begin Collected material
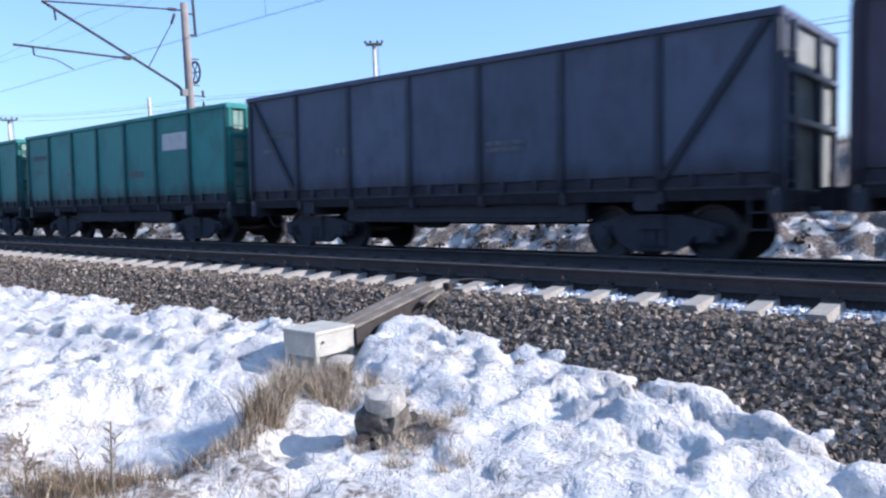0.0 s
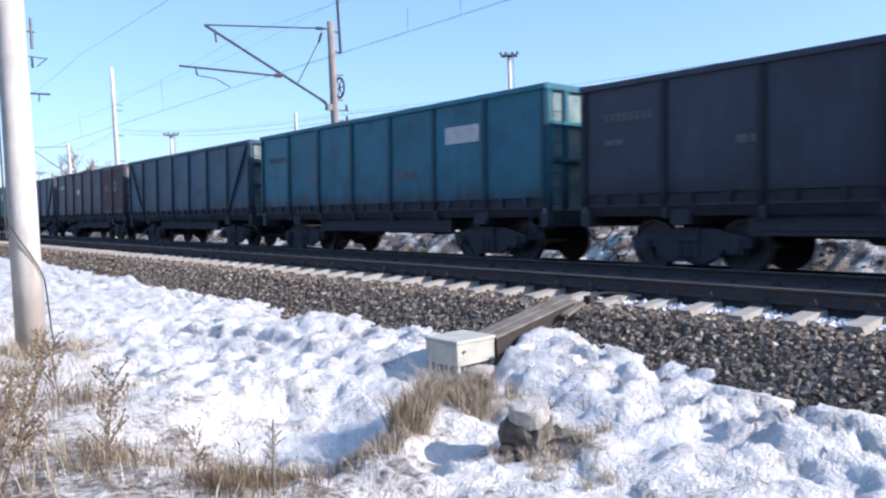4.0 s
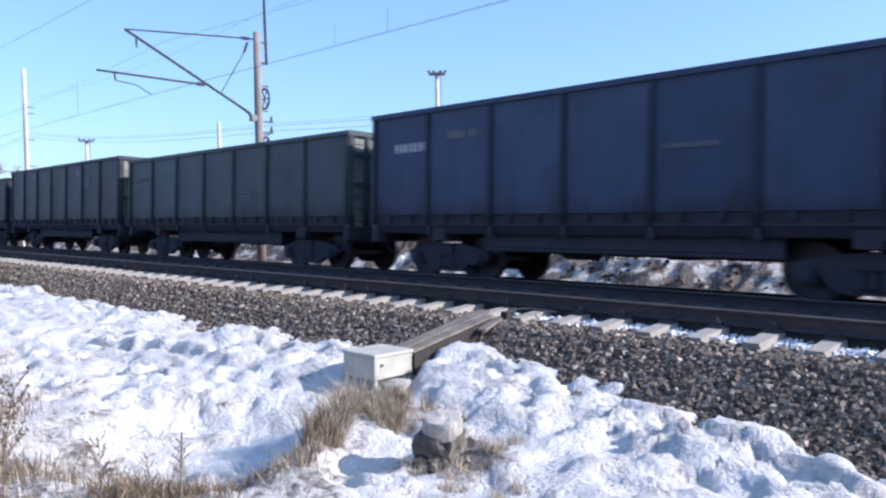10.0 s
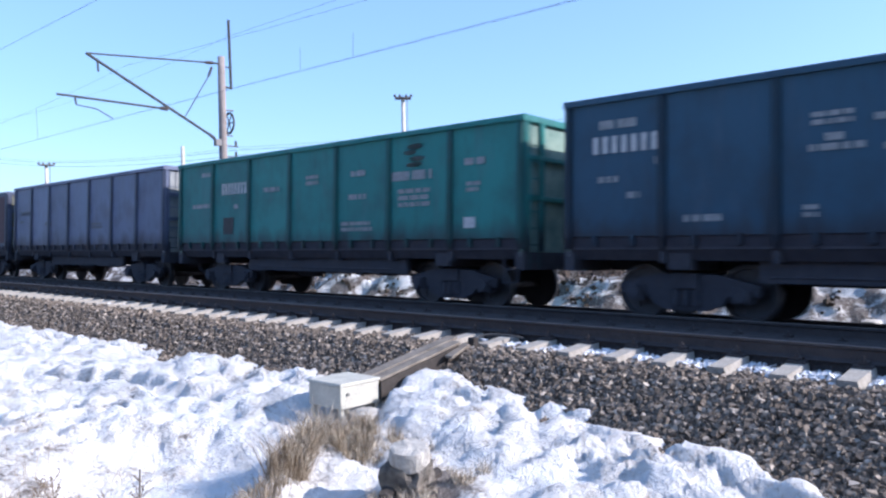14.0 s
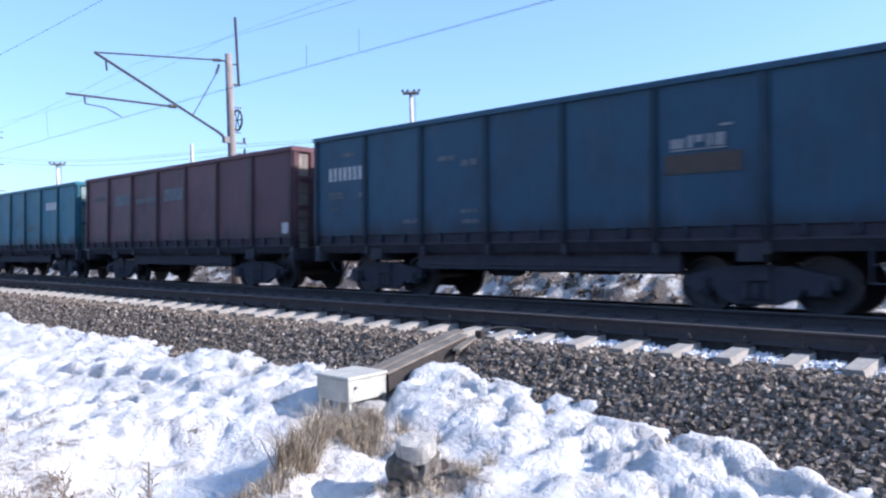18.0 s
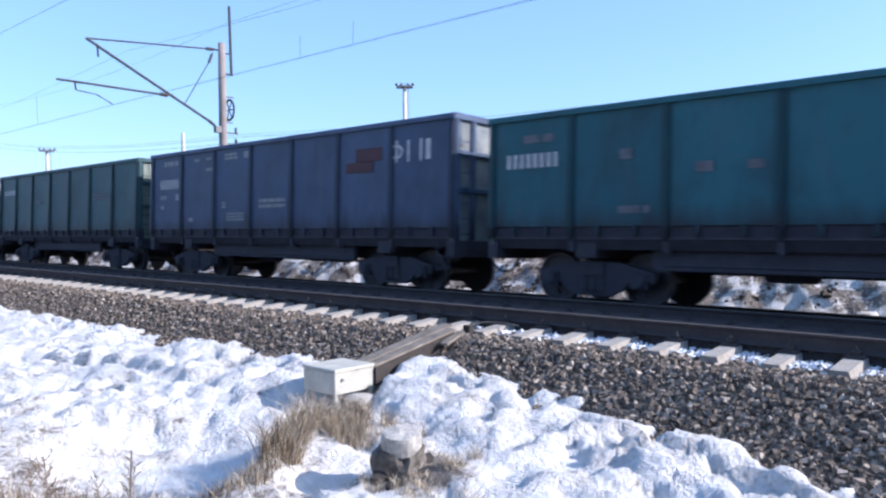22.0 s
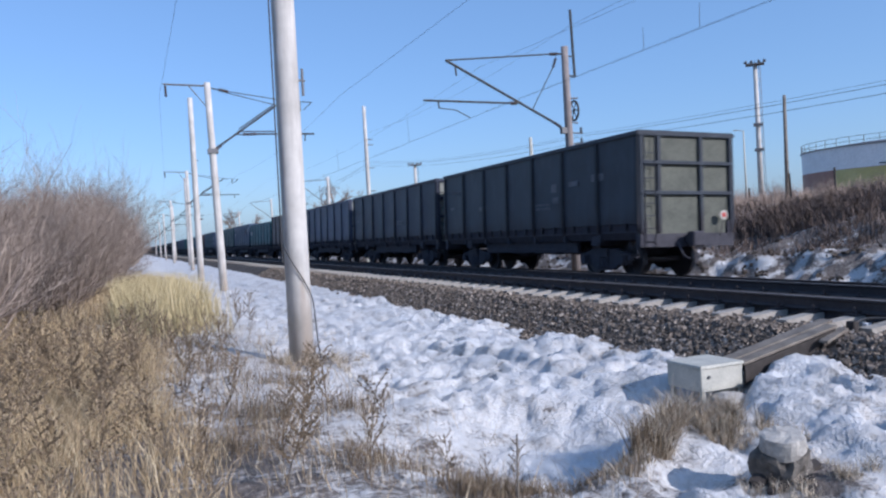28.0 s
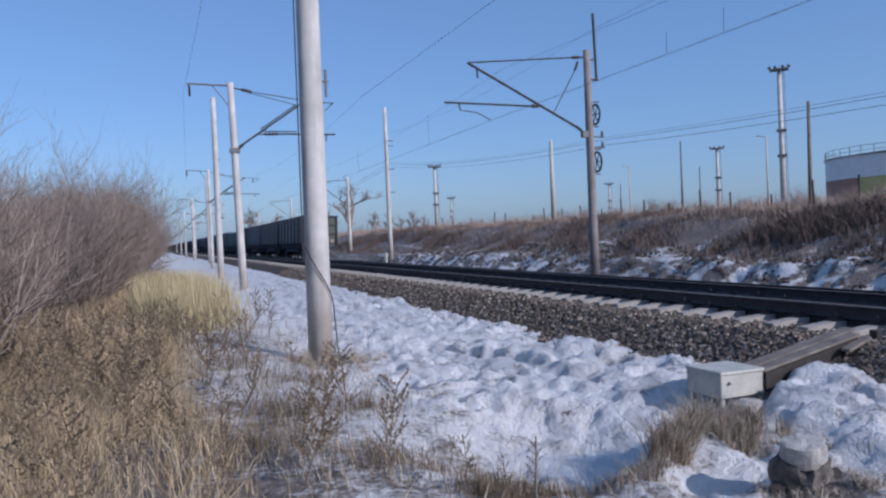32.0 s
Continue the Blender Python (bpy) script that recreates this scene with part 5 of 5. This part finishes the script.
for i, (az, dist, s) in enumerate(((13.6, 150, 1.8), (6.6, 170, 1.5), (12.2, 165, 1.0), (15.8, 165, 0.8), (16.8, 170, 0.75), (18.4, 175, 0.8), (19.2, 180, 0.65), (8.6, 210, 1.2), (7.8, 215, 0.75), (9.4, 205, 0.7), (17.6, 168, 0.6))):
    x, y = on_ray(az, dist)
    copy_thing(trees[i % 2], pose(x, y, ground_z(x, y) - 0.1, 0, 0, 67 * i) @ Matrix.Scale(s, 4))
for i in range(90):
    az, dist = rg.uniform(14, 52), rg.uniform(36, 100)
    x, y = on_ray(az, dist)
    if x > 27:
        copy_thing(shrubs[i % 5], pose(x, y, ground_z(x, y), 0, 0, rg.uniform(0, 360)) @ Matrix.Scale(rg.uniform(0.3, 0.55), 4))
sapling = copy_thing(shrubs[2], pose(-2.35, 10.2, ground_z(-2.35, 10.2), 0, 4, 40) @ Matrix.Scale(1.35, 4))
tagged(sapling, "leafless sapling with thin upright twigs", group="saplings")


def weed(seed, height):
    """A dead weed: a wiry stem with side sprays of small dry seed heads."""
    r = random.Random(seed)
    w = thing("dead_weed", "dark dead weed with dry seed heads in the snow", "weed", pose(0, 0, 0), "dead weeds")
    stem, spray, p, d = [], [], Vector((0, 0, -0.03)), Vector((r.gauss(0, 0.08), r.gauss(0, 0.08), 1)).normalized()
    n = 12
    for i in range(n):
        d = (d + Vector((r.gauss(0, 0.06), r.gauss(0, 0.06), 0.05))).normalized()
        q = p + d * height / n
        stem.append((tuple(p), tuple(q), 0.006 * (1 - 0.5 * i / n), 0.006 * (1 - 0.5 * (i + 1) / n)))
        if i > 2:
            for _ in range(2):
                a = r.uniform(0, 6.283)
                e, u = q, Vector((math.cos(a), math.sin(a), r.uniform(0.5, 1.2))).normalized()
                for k in range(5):
                    f = e + u * height * 0.055 * (1.2 - i / n * 0.5)
                    spray.append((tuple(e), tuple(f), 0.0032, 0.0026))
                    for _ in range(3):
                        g = f + Vector((r.gauss(0, 1), r.gauss(0, 1), r.gauss(0.3, 1))).normalized() * 0.024
                        spray.append((tuple(f), tuple(g), 0.0075, 0.003))
                    u, e = (u + Vector((r.gauss(0, 0.2), r.gauss(0, 0.2), 0.1))).normalized(), f
        p = q
    bm = bmesh.new()
    piped(bm, [stem[0][0]] + [q[1] for q in stem], 0.0045, 5)
    part("stem", bm, STALK, w)
    tagged(part("seed_head", prisms("seed_head", spray, STALK), None, w), kind="stuff")
    return w


rg = random.Random(64)
weeds = [weed(300 + i, 0.85) for i in range(4)]
for i, (x, y, s) in enumerate(((1.42, 5.35, 0.9), (1.0, 9.6, 1.05), (-0.75, 9.2, 1.25), (1.7, 8.9, 0.8), (0.9, 5.9, 0.75), (0.55, 7.6, 0.95), (-1.0, 7.2, 1.1), (0.1, 6.3, 0.95), (1.75, 6.5, 0.5), (1.25, 7.3, 0.85),
                               (-0.2, 11.5, 1.1), (0.7, 12.5, 0.9), (1.3, 13.5, 0.8), (1.9, 10.6, 0.6), (-1.6, 8.4, 1.2), (2.35, 4.95, 0.45), (1.95, 5.15, 0.5), (1.6, 15.5, 0.8), (-0.5, 8.0, 1.0), (-1.9, 11.0, 1.3),
                               (2.1, 5.9, 0.4), (2.5, 5.6, 0.35), (0.2, 14.5, 1.0), (1.0, 17.0, 0.9))):
    copy_thing(weeds[i % 4], pose(x, y, ground_z(x, y), rg.uniform(-5, 5), rg.uniform(-5, 5), rg.uniform(0, 360)) @ Matrix.Scale(s, 4))
for i in range(36):
    x, y = rg.uniform(-3.2, 0.2), rg.uniform(5, 13)
    copy_thing(weeds[i % 4], pose(x, y, ground_z(x, y), rg.uniform(-14, 14), rg.uniform(-14, 14), rg.uniform(0, 360)) @ Matrix.Scale(rg.uniform(0.8, 1.35), 4))
for i in range(50):
    y = rg.uniform(4.2, 17)
    x = rg.uniform(-2.6, 0.9 + 0.1 * min(y, 13))
    copy_thing(weeds[i % 4], pose(x, y, ground_z(x, y), rg.uniform(-12, 12), rg.uniform(-12, 12), rg.uniform(0, 360)) @ Matrix.Scale(rg.uniform(0.55, 1.05), 4))
for o in (*shrubs, *trees, *weeds):
    for c in (*o.children_recursive, o):
        bpy.data.objects.remove(c)
bm = bmesh.new()
v = tube(bm, (2.3, 4.75, -0.6), (2.33, 4.77, -0.1), 0.011, 0.006, n=6)
solid("cut_stalk", bm, TIMBER, "single pale broken stalk standing in the snow", "stalk")


# ---- what moves ----
# seconds, and how far the train has rolled
ROLLED = [(t, 12.38 * t + d) for t, d in (
    (0.0, 0.72), (1.0, 0.68), (2.5, 0.58), (4.5, 0.32), (6.0, 0.08), (8.0, 0.02), (10.0, -0.18), (12.0, -0.34), (14.0, -0.42), (16.5, -0.52),
    (18.5, -0.54), (20.0, -0.36), (21.5, -0.28), (23.0, -0.14), (24.0, 0.42), (25.0, 0.74), (26.5, 0.78), (28.5, 0.6), (30.0, 0.6), (32.0, 0.6))]


def rolled(t):
    for (t0, a), (t1, b) in zip(ROLLED, ROLLED[1:]):
        if t <= t1:
            return a + (b - a) * (t - t0) / (t1 - t0)
    return ROLLED[-1][1]


def motions():
    """The train rolls along the far track, and its wheels turn."""
    for k, w in fleet.items():
        walk(w, [(t, pose(TRACK_2, FRONT + PITCH * k - HALF + s, RAIL_2, 0, CANT, 0)) for t, s in ROLLED])
    turning = {}
    for w in fleet.values():
        for b in w.children:
            if not b.name.startswith("bogie"):
                continue
            for o in b.children:
                if not o.name.startswith("wheelset"):
                    continue
                side = o.location.y > 0
                if side not in turning:
                    walk(o, [(i / FPS, pose(0, 0.925 if side else -0.925, 0.478, -math.degrees(rolled(i / FPS) / 0.478) % 360)) for i in range(32 * FPS + 1)])
                    turning[side] = o.animation_data
                else:
                    o.rotation_mode = "QUATERNION"
                    keys = o.animation_data_create()
                    keys.action = turning[side].action
                    keys.action_slot = turning[side].action_slot


motions()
end Collected material
Prompt:
Print out the whole of the material word for word, without pictures.

Finished exercise:
0.0 s
4.0 s
10.0 s
14.0 s
18.0 s
22.0 s
28.0 s
32.0 s
Continue the Blender Python (bpy) script that recreates this scene with part 5 of 5. This part finishes the script.
for i, (az, dist, s) in enumerate(((13.6, 150, 1.8), (6.6, 170, 1.5), (12.2, 165, 1.0), (15.8, 165, 0.8), (16.8, 170, 0.75), (18.4, 175, 0.8), (19.2, 180, 0.65), (8.6, 210, 1.2), (7.8, 215, 0.75), (9.4, 205, 0.7), (17.6, 168, 0.6))):
    x, y = on_ray(az, dist)
    copy_thing(trees[i % 2], pose(x, y, ground_z(x, y) - 0.1, 0, 0, 67 * i) @ Matrix.Scale(s, 4))
for i in range(90):
    az, dist = rg.uniform(14, 52), rg.uniform(36, 100)
    x, y = on_ray(az, dist)
    if x > 27:
        copy_thing(shrubs[i % 5], pose(x, y, ground_z(x, y), 0, 0, rg.uniform(0, 360)) @ Matrix.Scale(rg.uniform(0.3, 0.55), 4))
sapling = copy_thing(shrubs[2], pose(-2.35, 10.2, ground_z(-2.35, 10.2), 0, 4, 40) @ Matrix.Scale(1.35, 4))
tagged(sapling, "leafless sapling with thin upright twigs", group="saplings")


def weed(seed, height):
    """A dead weed: a wiry stem with side sprays of small dry seed heads."""
    r = random.Random(seed)
    w = thing("dead_weed", "dark dead weed with dry seed heads in the snow", "weed", pose(0, 0, 0), "dead weeds")
    stem, spray, p, d = [], [], Vector((0, 0, -0.03)), Vector((r.gauss(0, 0.08), r.gauss(0, 0.08), 1)).normalized()
    n = 12
    for i in range(n):
        d = (d + Vector((r.gauss(0, 0.06), r.gauss(0, 0.06), 0.05))).normalized()
        q = p + d * height / n
        stem.append((tuple(p), tuple(q), 0.006 * (1 - 0.5 * i / n), 0.006 * (1 - 0.5 * (i + 1) / n)))
        if i > 2:
            for _ in range(2):
                a = r.uniform(0, 6.283)
                e, u = q, Vector((math.cos(a), math.sin(a), r.uniform(0.5, 1.2))).normalized()
                for k in range(5):
                    f = e + u * height * 0.055 * (1.2 - i / n * 0.5)
                    spray.append((tuple(e), tuple(f), 0.0032, 0.0026))
                    for _ in range(3):
                        g = f + Vector((r.gauss(0, 1), r.gauss(0, 1), r.gauss(0.3, 1))).normalized() * 0.024
                        spray.append((tuple(f), tuple(g), 0.0075, 0.003))
                    u, e = (u + Vector((r.gauss(0, 0.2), r.gauss(0, 0.2), 0.1))).normalized(), f
        p = q
    bm = bmesh.new()
    piped(bm, [stem[0][0]] + [q[1] for q in stem], 0.0045, 5)
    part("stem", bm, STALK, w)
    tagged(part("seed_head", prisms("seed_head", spray, STALK), None, w), kind="stuff")
    return w


rg = random.Random(64)
weeds = [weed(300 + i, 0.85) for i in range(4)]
for i, (x, y, s) in enumerate(((1.42, 5.35, 0.9), (1.0, 9.6, 1.05), (-0.75, 9.2, 1.25), (1.7, 8.9, 0.8), (0.9, 5.9, 0.75), (0.55, 7.6, 0.95), (-1.0, 7.2, 1.1), (0.1, 6.3, 0.95), (1.75, 6.5, 0.5), (1.25, 7.3, 0.85),
                               (-0.2, 11.5, 1.1), (0.7, 12.5, 0.9), (1.3, 13.5, 0.8), (1.9, 10.6, 0.6), (-1.6, 8.4, 1.2), (2.35, 4.95, 0.45), (1.95, 5.15, 0.5), (1.6, 15.5, 0.8), (-0.5, 8.0, 1.0), (-1.9, 11.0, 1.3),
                               (2.1, 5.9, 0.4), (2.5, 5.6, 0.35), (0.2, 14.5, 1.0), (1.0, 17.0, 0.9))):
    copy_thing(weeds[i % 4], pose(x, y, ground_z(x, y), rg.uniform(-5, 5), rg.uniform(-5, 5), rg.uniform(0, 360)) @ Matrix.Scale(s, 4))
for i in range(36):
    x, y = rg.uniform(-3.2, 0.2), rg.uniform(5, 13)
    copy_thing(weeds[i % 4], pose(x, y, ground_z(x, y), rg.uniform(-14, 14), rg.uniform(-14, 14), rg.uniform(0, 360)) @ Matrix.Scale(rg.uniform(0.8, 1.35), 4))
for i in range(50):
    y = rg.uniform(4.2, 17)
    x = rg.uniform(-2.6, 0.9 + 0.1 * min(y, 13))
    copy_thing(weeds[i % 4], pose(x, y, ground_z(x, y), rg.uniform(-12, 12), rg.uniform(-12, 12), rg.uniform(0, 360)) @ Matrix.Scale(rg.uniform(0.55, 1.05), 4))
for o in (*shrubs, *trees, *weeds):
    for c in (*o.children_recursive, o):
        bpy.data.objects.remove(c)
bm = bmesh.new()
v = tube(bm, (2.3, 4.75, -0.6), (2.33, 4.77, -0.1), 0.011, 0.006, n=6)
solid("cut_stalk", bm, TIMBER, "single pale broken stalk standing in the snow", "stalk")


# ---- what moves ----
# seconds, and how far the train has rolled
ROLLED = [(t, 12.38 * t + d) for t, d in (
    (0.0, 0.72), (1.0, 0.68), (2.5, 0.58), (4.5, 0.32), (6.0, 0.08), (8.0, 0.02), (10.0, -0.18), (12.0, -0.34), (14.0, -0.42), (16.5, -0.52),
    (18.5, -0.54), (20.0, -0.36), (21.5, -0.28), (23.0, -0.14), (24.0, 0.42), (25.0, 0.74), (26.5, 0.78), (28.5, 0.6), (30.0, 0.6), (32.0, 0.6))]


def rolled(t):
    for (t0, a), (t1, b) in zip(ROLLED, ROLLED[1:]):
        if t <= t1:
            return a + (b - a) * (t - t0) / (t1 - t0)
    return ROLLED[-1][1]


def motions():
    """The train rolls along the far track, and its wheels turn."""
    for k, w in fleet.items():
        walk(w, [(t, pose(TRACK_2, FRONT + PITCH * k - HALF + s, RAIL_2, 0, CANT, 0)) for t, s in ROLLED])
    turning = {}
    for w in fleet.values():
        for b in w.children:
            if not b.name.startswith("bogie"):
                continue
            for o in b.children:
                if not o.name.startswith("wheelset"):
                    continue
                side = o.location.y > 0
                if side not in turning:
                    walk(o, [(i / FPS, pose(0, 0.925 if side else -0.925, 0.478, -math.degrees(rolled(i / FPS) / 0.478) % 360)) for i in range(32 * FPS + 1)])
                    turning[side] = o.animation_data
                else:
                    o.rotation_mode = "QUATERNION"
                    keys = o.animation_data_create()
                    keys.action = turning[side].action
                    keys.action_slot = turning[side].action_slot


motions()